As with heterosexual relationships, one form is ownership, though the sexual nature of such a relationship tends to be mentioned only in casual records. [Note: this is an example of how “same-sex” does not necessarily include female-female, as there were social and legal restrictions on whether a woman owned her slaves directly or whether they technically belonged to some male relative.]

Same-sex concubinage was similar to heterosexual concubinage in being a recognized long-term bond focused on emotional and physical relations where both parties were free. Male-male concubinage was less common than the heterosexual type, but it was not rare.
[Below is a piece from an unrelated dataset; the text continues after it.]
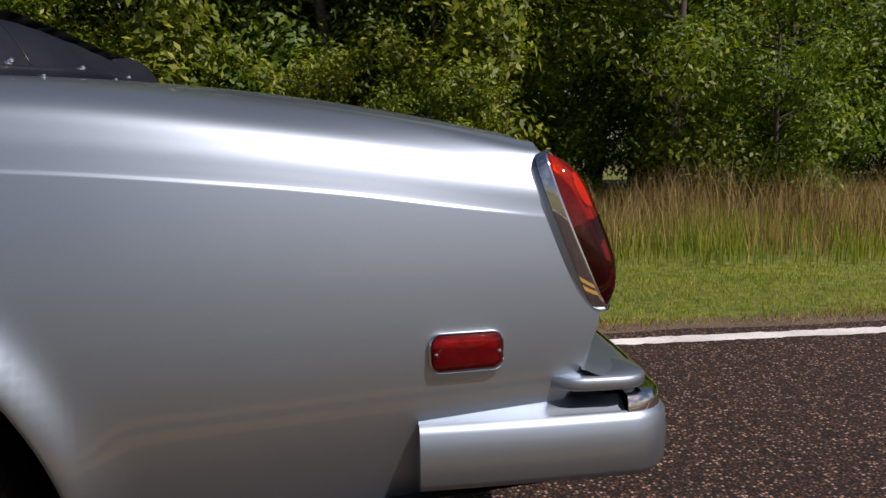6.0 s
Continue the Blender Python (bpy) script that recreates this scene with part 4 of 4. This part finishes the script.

There are references in poetry to how a male concubine was expected to be dismissed at his partner’s (heterosexual) marriage.

When the partners had equal social standing, something best described as “lovers” might be recognized where there was no legal tie but the partners were united by affection and desire. This is well known from Greek contexts. Modern commentary sometimes focuses on the expectation of an age difference in these relationships, but a similar age difference was expected in heterosexual relationships and the expectations for the roles played within the union were similar. But the demographics were more variable than the common stereotype for these unions. The language used for them was similar to that used for heterosexual pairs. Specific examples of male-male lovers contradict the image that the “beloved” was necessarily an adolescent.

Detailed examples are provided showing different types of relationships with examples of the language used for them. All the examples are male couples.

The fourth type is a formal union, recognized publicly and involving a change in status for one or both men. Examples are given of male-male unions in Rome that are discussed in the language of marriage, although the discussion somewhat glosses over the satirical or political context of some of these examples.

Examples of female same-sex unions are given from the Dialogues of the Courtesans [Note: I’ve reproduced a translation of the dialogue in this podcast] and Iamblichos’ story of Berenice and Mesopotamia. [Note: see this LHMP entry for the text.]

Bowell posits that same-sex “marriage” would not have been a concept before the empire with the rise of the concept of “romantic marriage”. Before that, marriage was solely an economic and dynastic arrangement. Using heterosexual models posed some problems for same-sex unions as the former presupposed unequal roles. A 4th century law forbade same-sex marriage if male-female gender roles were involved. But in some historic contexts, similar laws were promulgated against adultery and against certain types of heterosexual marriage with little evidence of enforcement.

[Note: Boswell’s point here, and in other similar passages, is to point out that the simple existence of prohibitions shouldn’t be taken as a special animus against same-sex unions, or for that matter as evidence that such unions were suppressed, when similar prohibitions existed against types of heterosexual activity that clearly continued to flourish.]

Same-sex marriages were less common in the late empire, but other types of same-sex unions became popular and were referenced in literature. These rituals included swearing pledges and ritual “abductions” similar to those used in heterosexual marriage. Examples of these are given, all male-male.

Another type of formal same-sex union was “collateral adoption” using the language of siblings. These adoptions created rights to inheritance without subjugating one party as a “child” of the other. Boswell notes that Roman law sometimes treated heterosexual marriage as a type of collateral adoption, specifically using language of the wife becoming a sister of the groom.

There is a discussion of the social understandings of “fraternal adoption” and multiple contexts in which it was used. One window on understanding its relation to marriage comes from the concept of “conubium”, that is, the right to marry a Roman citizen. In one law case involving a fraternal adoption, a concept similar to conubium was invoked to assert that a Roman citizen had no ability to enter a fraternal adoption with a non-Roman man.